Green party challenges GOP incumbents

Budgets a big issue in County Commissioner race

TRAVERSE CITY — Grand Traverse County Commission candidate Herb Lemcool practices "passive" campaigning; that is, he slaps a campaign sign on his car and talks to prospective voters.

County Commissioner Christine Maxbauer hasn't even matched Lemcool's gentle campaign efforts in her own commission district.

The two incumbent Republican Grand Traverse County Commissioners face challenges from Green Party candidates Josef Connolly and Tom Mair in District 3 and District 2, respectively.

"She's been elected three times, she's probably pretty confident with her own seat on the commission," Mair said of Maxbauer. "But as I talk to people in the Second District there are a lot of people dissatisfied with her service. I think her popularity is at its lowest."

Mair said he's gearing up his campaign and will be distributing literature and knocking on doors with supporters between now and the Nov. 6 general election.

Maxbauer, who twice defeated Mair by more than two-to-one margins, is doing much of her campaigning in District 1 in support of Dan Lathrop, a republican who is challenging the county board's lone Democrat, Ross Richardson.

"I'm a Republican and I'm campaigning for all Republicans," Maxbauer responded when asked about her own campaign activity.

The county budget is the biggest difference between Maxbauer and Mair. Maxbauer supported service cuts, layoffs, and privatizing services over use of the county's rainy day fund to balance the budget.

"I'm told administration suggests we once again spend more money than we take in in revenue and it has to stop," Maxbauer said.

Mair said he favors a mix of across-the-board pay cuts, along with some use of the county's fund balance to address a potential shortfall.

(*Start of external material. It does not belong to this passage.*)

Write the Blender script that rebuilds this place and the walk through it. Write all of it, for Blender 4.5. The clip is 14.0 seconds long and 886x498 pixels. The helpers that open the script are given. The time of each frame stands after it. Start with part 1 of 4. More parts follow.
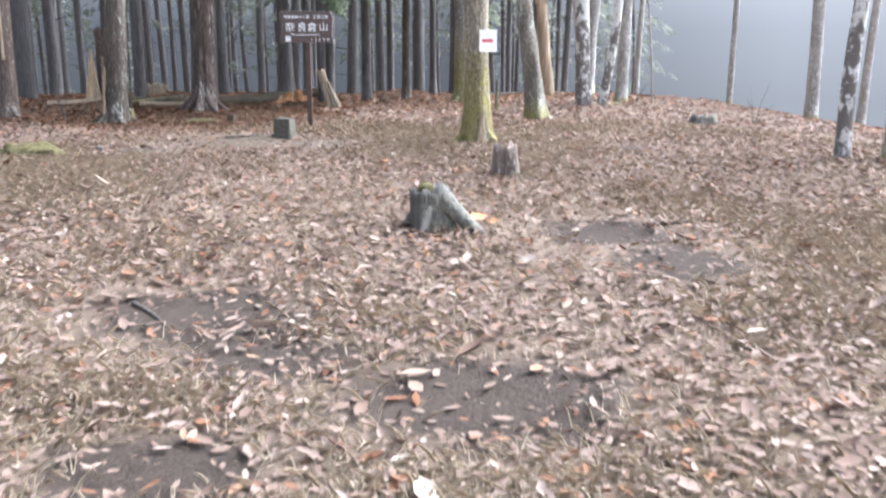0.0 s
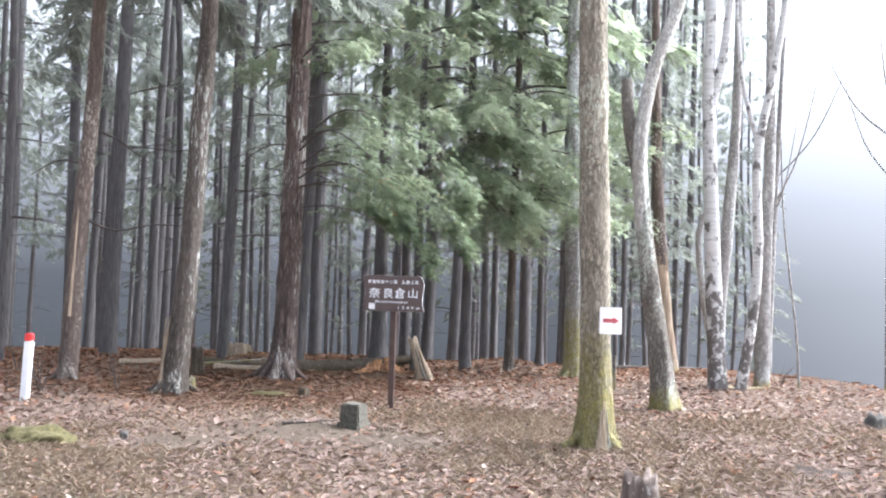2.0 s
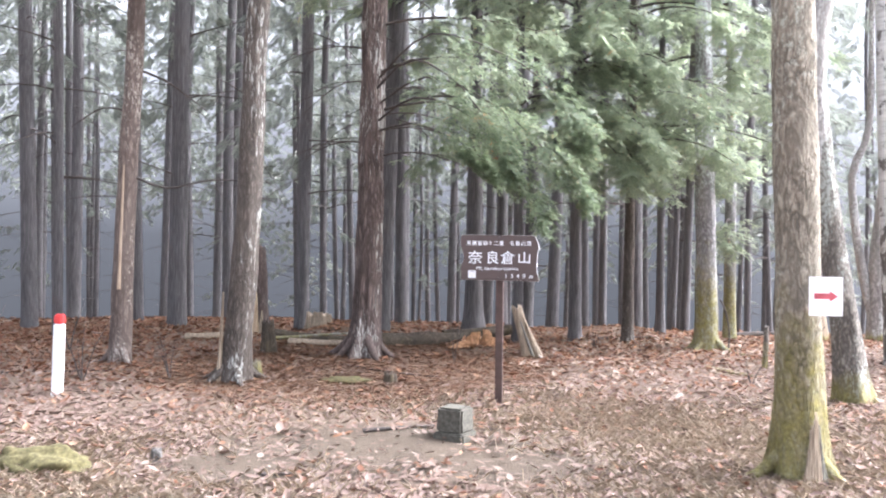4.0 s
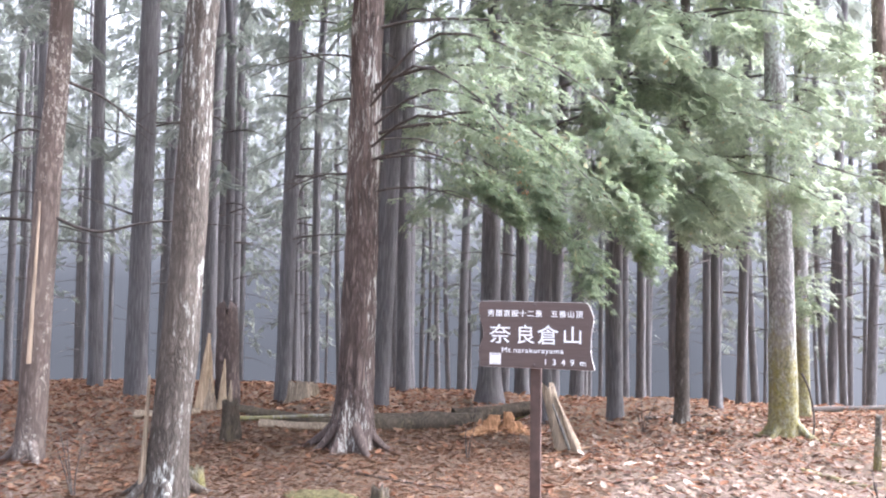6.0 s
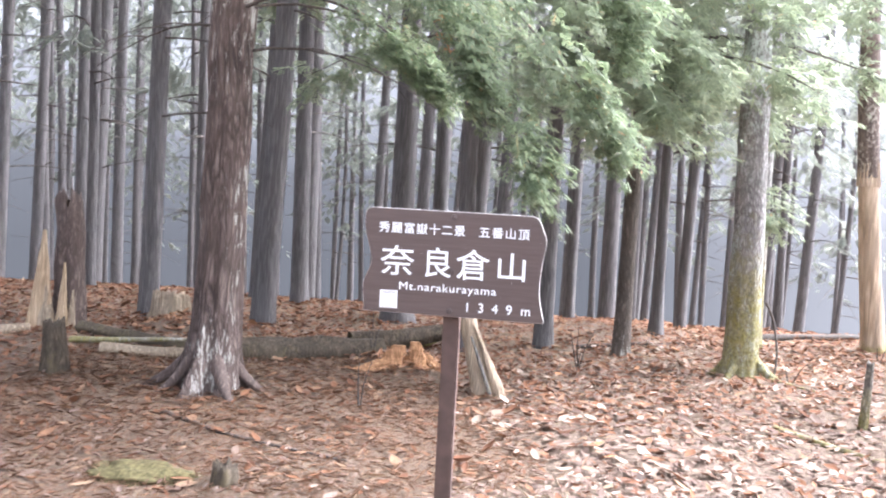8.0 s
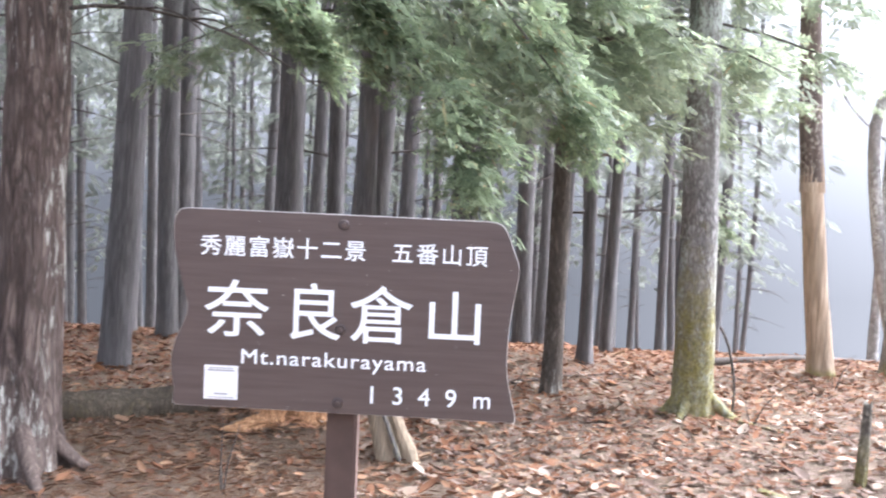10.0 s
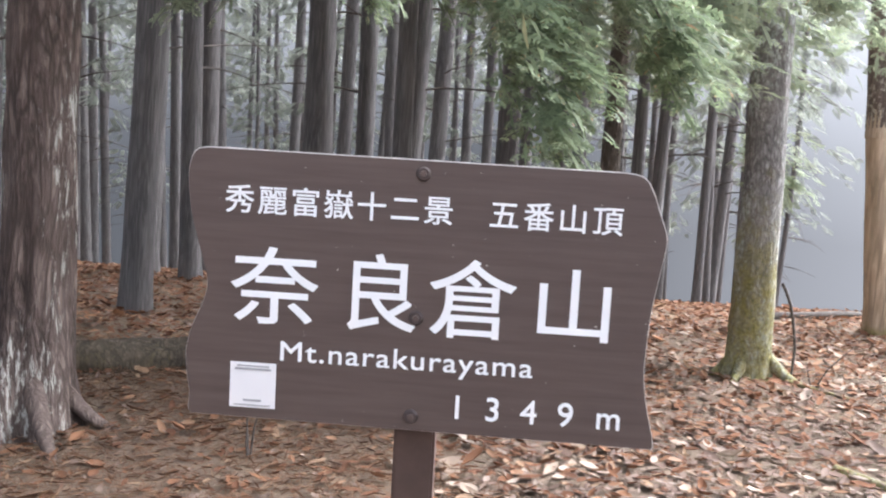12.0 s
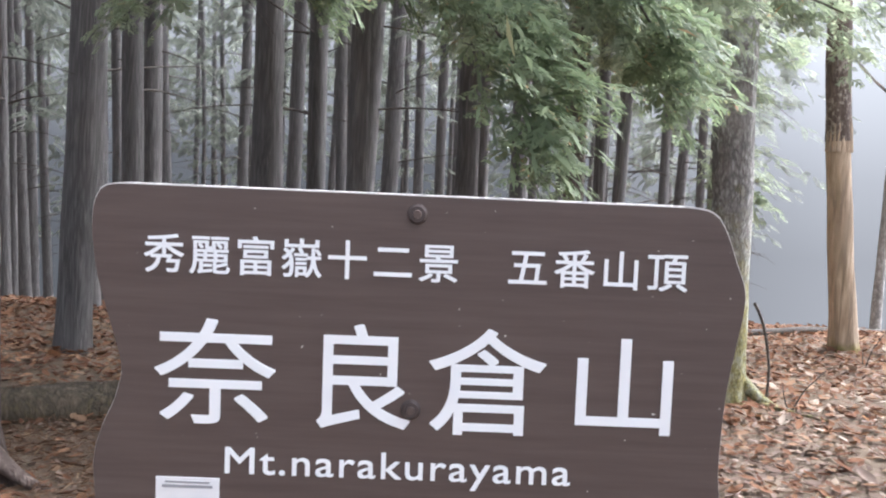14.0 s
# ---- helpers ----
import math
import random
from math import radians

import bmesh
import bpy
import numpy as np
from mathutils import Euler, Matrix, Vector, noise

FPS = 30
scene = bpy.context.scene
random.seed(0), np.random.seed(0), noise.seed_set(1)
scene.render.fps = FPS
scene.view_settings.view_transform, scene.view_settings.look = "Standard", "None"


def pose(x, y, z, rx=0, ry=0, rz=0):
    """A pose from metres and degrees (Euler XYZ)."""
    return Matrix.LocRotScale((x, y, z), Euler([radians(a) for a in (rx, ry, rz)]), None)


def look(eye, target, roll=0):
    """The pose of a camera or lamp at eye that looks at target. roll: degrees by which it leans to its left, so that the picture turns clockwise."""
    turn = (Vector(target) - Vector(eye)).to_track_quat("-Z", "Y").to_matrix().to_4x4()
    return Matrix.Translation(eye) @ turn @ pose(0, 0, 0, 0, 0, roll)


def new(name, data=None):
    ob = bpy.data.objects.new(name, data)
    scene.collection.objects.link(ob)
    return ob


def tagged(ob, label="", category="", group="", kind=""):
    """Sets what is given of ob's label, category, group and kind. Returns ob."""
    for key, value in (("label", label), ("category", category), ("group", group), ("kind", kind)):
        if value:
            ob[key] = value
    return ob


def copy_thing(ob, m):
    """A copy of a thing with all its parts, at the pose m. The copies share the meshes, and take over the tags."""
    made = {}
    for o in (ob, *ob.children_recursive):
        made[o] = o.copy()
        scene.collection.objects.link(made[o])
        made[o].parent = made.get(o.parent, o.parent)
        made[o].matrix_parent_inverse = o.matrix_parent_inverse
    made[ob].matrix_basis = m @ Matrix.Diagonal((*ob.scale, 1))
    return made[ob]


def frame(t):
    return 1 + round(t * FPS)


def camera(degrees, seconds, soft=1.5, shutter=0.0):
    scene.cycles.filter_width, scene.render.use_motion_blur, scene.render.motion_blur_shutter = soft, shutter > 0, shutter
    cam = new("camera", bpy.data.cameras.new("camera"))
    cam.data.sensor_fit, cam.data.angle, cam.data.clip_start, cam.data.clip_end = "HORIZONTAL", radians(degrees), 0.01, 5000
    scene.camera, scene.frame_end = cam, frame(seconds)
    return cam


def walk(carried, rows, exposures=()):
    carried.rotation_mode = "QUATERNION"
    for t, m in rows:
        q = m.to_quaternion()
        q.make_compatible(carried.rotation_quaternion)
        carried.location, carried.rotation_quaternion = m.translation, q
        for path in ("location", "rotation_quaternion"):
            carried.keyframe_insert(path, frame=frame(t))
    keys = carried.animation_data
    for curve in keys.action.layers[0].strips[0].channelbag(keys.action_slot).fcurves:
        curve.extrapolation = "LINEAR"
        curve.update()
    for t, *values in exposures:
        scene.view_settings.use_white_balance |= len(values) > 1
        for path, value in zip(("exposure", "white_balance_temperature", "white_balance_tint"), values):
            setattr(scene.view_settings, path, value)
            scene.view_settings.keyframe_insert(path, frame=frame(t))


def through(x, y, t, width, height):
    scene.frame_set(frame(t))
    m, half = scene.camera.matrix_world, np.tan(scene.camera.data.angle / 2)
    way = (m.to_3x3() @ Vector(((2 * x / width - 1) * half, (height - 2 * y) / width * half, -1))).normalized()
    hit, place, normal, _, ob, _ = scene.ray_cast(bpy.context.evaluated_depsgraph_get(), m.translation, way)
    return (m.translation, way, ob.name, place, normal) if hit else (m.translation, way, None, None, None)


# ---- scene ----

He doesn't believe that one or two programs should accept most of the financial pain from budgets cuts.

"People providing public services is basically what the county does," Mair said. "I want to be creative and avoid anyone losing their jobs."

Lemcool also opposes dipping into the county fund balance, but wouldn't say what programs he would cut.

"I've not seen the budget, so I can't tell you that," Lemcool said. "We'll wait to see the whole budget and prioritize from there."

Lemcool said he also expects replacement of the Cass Road Bridge over the Boardman Dam to be a "hot button" issue, and the county board needs to discuss if it should take over the road commission. Lemcool said he doesn't have a position on either matter yet.

Connolly said he's been knocking on voters' doors and listening to their concerns.

"In my neighborhood and in this district there are issues that are not being met. There is no infrastructure to meet the growing number of people and businesses," Connolly said.

If elected, Connolly said he would place greater emphasis on alternative and public transportation systems. He also wants to grow the economy in a sustainable, balanced, and environmentally sound way.

Connolly also would like to adopt a countywide ban on a system of drilling for gas known as horizontal hydrological fracturing, or hydro-fracking.

He doesn't have enough information to take a position on the budget, but would like to look into the large number of foreclosures by the county treasurer for non-payment of taxes.

"In this economy a lot of people are struggling right now," Connolly said.